Add dtable-server-proxy.yml to your .env by including it in the COMPOSE_FILE variable. This ensures the proxy container starts.

Allow direct access to dtable-web

Edit conf/gunicorn.py and update the bind address:

bind = '0.0.0.0:8000'
Update INNER_DTABLE_SERVER

Edit conf/dtable_web_settings.py and set:

INNER_DTABLE_SERVER = 'http://dtable-web:5000/'
Update Ping endpoints

Edit /opt/seatable-compose/config/seatable-nginx.conf to update ping endpoints:

# ping endpoints
location = /dtable-server/ping/ {
    proxy_pass http://dtable-web:5000/ping/;
}
location = /dtable-db/ping/ {
    proxy_pass http://dtable-db:7777/ping/;
}

Restart all containers on dtable-web to apply the changes.

Updates on dtable-db

Since the routing logic has changed, update dtable-db so it always uses the proxy instead of contacting dtable-server directly.

Use dtable-server-proxy on dtable-db

Edit conf/dtable-db and set:

[dtable cache]
dtable_server_url = "http://dtable-web:5000"

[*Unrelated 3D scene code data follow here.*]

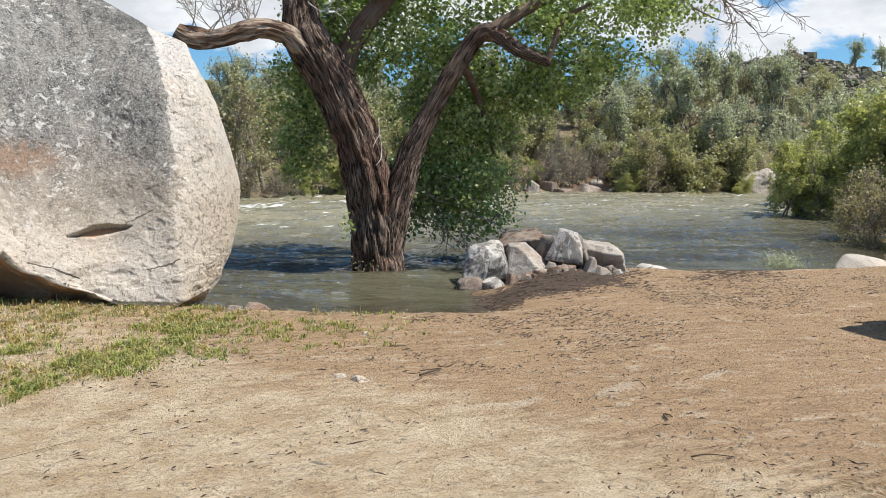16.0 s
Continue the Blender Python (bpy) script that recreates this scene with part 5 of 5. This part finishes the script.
proto("oak", name="scrub_oak", label="round grey-green scrub oak on the far slope", category="tree", seed=13, height=5.0, spread=6.0, leaf=0.245, n_leaves=3150, mat="sage", trunk=0.14, stems=3, depth=4, kids=4, clump=0.28, group="trees behind the river")
proto("oak2", name="scrub_oak", label="round olive-grey scrub oak on the far slope", category="tree", seed=14, height=4.5, spread=5.0, leaf=0.245, n_leaves=2800, mat="pine", trunk=0.13, stems=3, depth=4, kids=4, clump=0.26, group="trees behind the river")

R5 = np.random.default_rng(5)
# left: scrub and bare trees in front of the mountain
for az in np.arange(21.5, 46, 1.3):
    put(["bare", "bare2"][int(R5.integers(2))], az + R5.normal() * 0.5, R5.uniform(52, 68), R5.uniform(0.85, 1.15), R5.uniform(0, 360))
for az in np.arange(20, 46, 1.6):
    put("olivetree", az + R5.normal(), R5.uniform(75, 95), R5.uniform(0.8, 1.05), R5.uniform(0, 360))
for k in range(24):
    put("sage", R5.uniform(20, 44), R5.uniform(22, 52), R5.uniform(0.5, 1.0), R5.uniform(0, 360))
for k in range(110):
    put(["sage", "brush"][k % 5 == 0], R5.uniform(10.0, 20), R5.uniform(20.5, 36), R5.uniform(0.45, 0.8) * (0.6 if k % 5 == 0 else 1.0), R5.uniform(0, 360), dry=True)
# far bank, from behind the boulder to the right
for az, r, s in ((-16.5, 46, 0.8), (-18.5, 47, 1.0), (-20.5, 49, 1.05), (-23, 52, 0.9), (-26, 54, 0.95), (-29, 56, 0.9), (-33, 60, 0.9), (-37, 64, 0.9)):
    put("olivetree", az, r, s, az * 40)
for az, r, s in ((-17.4, 43.5, 0.75), (-19, 45, 0.7), (-21.5, 47.5, 0.7), (-30, 53, 0.8), (-35, 58, 0.8), (-39, 62, .9), (-42, 67, 1.0)):
    put("brush", az, r, s, az * 70)
for az, r, s in ((-23.5, 51, 0.85), (-25.5, 52, 0.9), (-27.5, 54, 0.7), (-41, 66, 0.6), (-55, 69, 0.7), (-22.2, 50, .6), (-47.5, 66, .6)):
    put("willow", az, r, s, az * 90)
for az, r, s in ((-47.5, 68, 1.0), (-49.5, 69, 1.25), (-51, 69, 1.25), (-52.5, 71, 1.0), (-45, 72, 0.8), (-54.5, 74, .9), (-57.5, 78, .9)):
    put("olivebush", az, r, s, az * 30)
for az in np.arange(-70, -17, 1.25):
    put(["pine", "pine2"][int(R5.integers(2))], az + R5.normal() * 0.5, R5.uniform(80, 112), R5.uniform(0.85, 1.4), R5.uniform(0, 360))
for az in np.arange(-68, -16, 1.6):
    put(["olivetree", "bare"][int(R5.integers(2))], az + R5.normal() * 0.5, R5.uniform(66 if az < -36 else 58, 84), R5.uniform(0.6, 0.9), R5.uniform(0, 360))
for az, r, s in ((-44.5, 70, 1.05), (-46.5, 76, 1.0), (-53.8, 74, 1.1), (-62.2, 70, 1.1), (-63.5, 72, 1.05), (-58, 80, .8)):
    put("pine", az, r, s, az * 50)
for az, r, s in ((-53, 69, 0.9), (-46, 68, .8), (-51.5, 75, 1.1)):
    put("rusty", az, r, s, az)
for k in range(60):
    put(["sage", "olivebush"][k % 3 == 0], R5.uniform(-70, -17), R5.uniform(70, 100), R5.uniform(0.8, 1.8), R5.uniform(0, 360))
for k in range(46):
    put(["olivebush", "pine", "bare2"][k % 3], R5.uniform(-72, -38), R5.uniform(105, 190), R5.uniform(0.8, 1.3), R5.uniform(0, 360))
# scrub over the whole slope
for k in range(170):
    put(["oak", "oak2", "olivetree", "oak", "bare", "oak2", "brush"][k % 7], R5.uniform(-76, -13), R5.uniform(60, 150), R5.uniform(0.6, 1.15), R5.uniform(0, 360), dry=True)
for k in range(60):
    put(["sage", "oak2", "rusty", "olivebush"][k % 4], R5.uniform(-72, -14), R5.uniform(60, 90), R5.uniform(0.5, 0.9), R5.uniform(0, 360), dry=True)
# rocks and driftwood at the far waterline
for k in range(16):
    az = R5.uniform(-56, -38)
    x, y = polar(az, np.interp(az, [-56, -47, -38], [82.0, 67.5, 58.8]) + R5.uniform(-0.5, 2.5))
    tagged(build_rock("rock", (x, y, gz(x, y) + 0.1), tuple(R5.uniform(0.3, 0.9) * q for q in (1.2, 1.0, 0.7)), [WEDGE, SLANT, BLOCK][k % 3], k * 40, 16, 0.1, 20, M[["rock", "rock_tan", "rock_brown"][k % 3]], 200 + k), "brown rock at the far waterline", "rock")
x, y = polar(-47.0, 68.0)
tagged(limb_ob("log", [tube(spline([(x - 2.6, y - 1.2, gz(x, y) + 0.1), (x - 0.8, y - 0.2, gz(x, y) + 0.35), (x + 0.9, y + 0.3, gz(x, y) + 0.5), (x + 2.4, y + 0.3, gz(x, y) + 0.9)], 24), np.linspace(0.16, 0.34, 24), 14, 0.3)], M["gravel"]), "pale bleached driftwood log on the far bank", "log")
for az, r, s in ((-41.8, 65, 0.9), (-43, 66, 1.1), (-44.2, 67.5, 1.0), (-45, 70.5, 1.2), (-46.3, 71, 1.1), (-42.4, 69, 1.2)):
    put("brush", az, r, s, az * 60)
put("bare", -17.6, 43, 0.9, 30)
# right bank
for az, r, s in ((-58.6, 36, 0.75), (-60.5, 35.5, 0.9), (-62, 38, 1.1), (-64, 36, 1.15), (-66, 34, 1.2), (-68.5, 33, 1.2), (-71, 32, 1.2), (-63, 44, 1.2), (-66.5, 42, 1.35), (-70, 40, 1.3), (-74, 34, 1.2), (-78, 36, 1.3), (-60, 48, 1.0)):
    put(["willow", "willow2"][int(R5.integers(2))], az, r, s, az * 90)
for az, r, s in ((-63.6, 25.5, 0.85), (-65.2, 24.5, 1.0), (-67, 24, 1.0), (-69, 24, 1.0), (-71.5, 25, .9)):
    put("rusty", az, r, s, az * 120)
for k, ob in PROTO.items():
    del ob["used"]

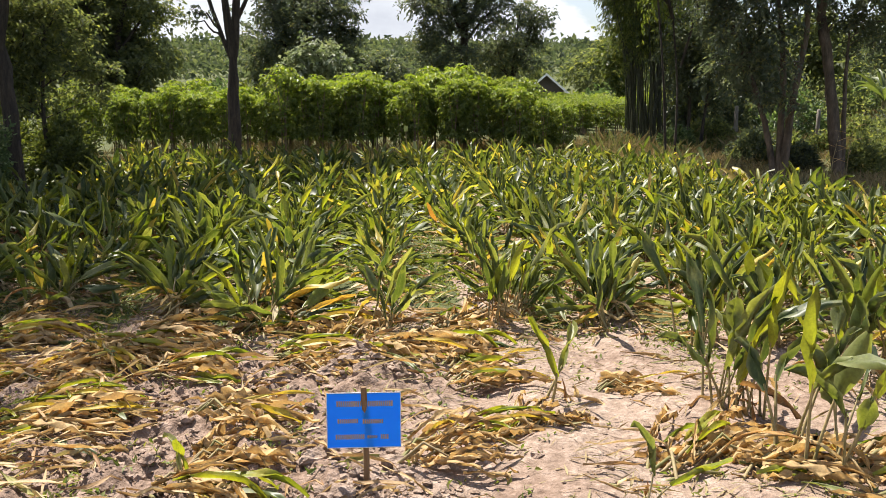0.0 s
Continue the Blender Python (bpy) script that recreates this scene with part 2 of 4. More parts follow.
def ground_material():
    m, nt, out = shader("sandy_soil")
    link = nt.links.new
    patch = noise_node(nt, 0.9, 5, 0.6)
    grain = noise_node(nt, 22, 8, 0.6)
    speck = noise_node(nt, 140, 4, 0.7)
    sand = ramp_node(nt, grain, [(0.30, (0.200, 0.140, 0.106)), (0.5, (0.300, 0.222, 0.174)), (0.70, (0.415, 0.320, 0.264))])
    soil = ramp_node(nt, grain, [(0.30, (0.125, 0.082, 0.060)), (0.5, (0.218, 0.150, 0.114)), (0.70, (0.340, 0.246, 0.196))])
    base = mixed(nt, ramp_node(nt, patch, [(0.45, (0, 0, 0)), (0.62, (1, 1, 1))]), sand, soil)
    att = nt.nodes.new("ShaderNodeAttribute")
    att.attribute_name = "cover"
    sep = nt.nodes.new("ShaderNodeSeparateColor")
    link(att.outputs["Color"], sep.inputs[0])
    base = mixed(nt, sep.outputs[0], base, soil)
    # low green growth and dry thatch
    edge = noise_node(nt, 6, 6, 0.7)
    add = nt.nodes.new("ShaderNodeMath")
    add.operation = "ADD"
    link(edge, add.inputs[0])
    link(sep.outputs[1], add.inputs[1])
    grass_mask = ramp_node(nt, add.outputs[0], [(0.86, (0, 0, 0)), (1.1, (1, 1, 1))])
    grass = ramp_node(nt, grain, [(0.3, (0.042, 0.052, 0.020)), (0.55, (0.085, 0.096, 0.038)), (0.75, (0.16, 0.15, 0.068))])
    base = mixed(nt, grass_mask, base, grass)
    fine = ramp_node(nt, speck, [(0.3, (0.78, 0.78, 0.78)), (0.7, (1.12, 1.12, 1.12))])
    base = mixed(nt, 1.0, base, fine, "MULTIPLY")
    p = nt.nodes.new("ShaderNodeBsdfPrincipled")
    p.inputs["Roughness"].default_value = 0.95
    p.inputs["Specular IOR Level"].default_value = 0.2
    link(base, p.inputs["Base Color"])
    b = nt.nodes.new("ShaderNodeBump")
    b.inputs["Strength"].default_value, b.inputs["Distance"].default_value = 0.9, 0.04
    link(grain, b.inputs["Height"])
    link(b.outputs[0], p.inputs["Normal"])
    link(p.outputs[0], out.inputs["Surface"])
    return m


soil_mat = ground_material()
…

Unload all bases on dtable-servers

To ensure no bases remain in memory on the dtable-servers, restart both servers. This prevents issues with parallel saving of bases.

Unloading is crucial

Any time you modify the proxy logic in your nginx configuration, you must restart all dtable-servers. Since dtable-server can keep bases in memory for up to 24 hours, failing to restart may result in data loss or inconsistencies.

Verify your setup

Use the following tests to confirm your configuration:

Where to execute Test Expected result
dtable-web curl http://127.0.0.1:5000/ping/ pong
dtable-web curl http://127.0.0.1:8000/api2/ping/ pong
Browser Open a base with base_uuid starting a-z Log entries on dtable-server
Browser Open a base with base_uuid starting 0-9 Log entries on dtable-server-2
Browser Open a universal app Log entries on dtable-db

Final thoughts

Congratulations! Your setup now uses two dtable-servers, laying the foundation for even greater scalability. To add additional dtable-servers, repeat these steps:

  • Set up another dtable-server.
  • Add the new upstream to nginx.conf (dtable-server-proxy).
  • Restart all dtable-servers to clear their memory.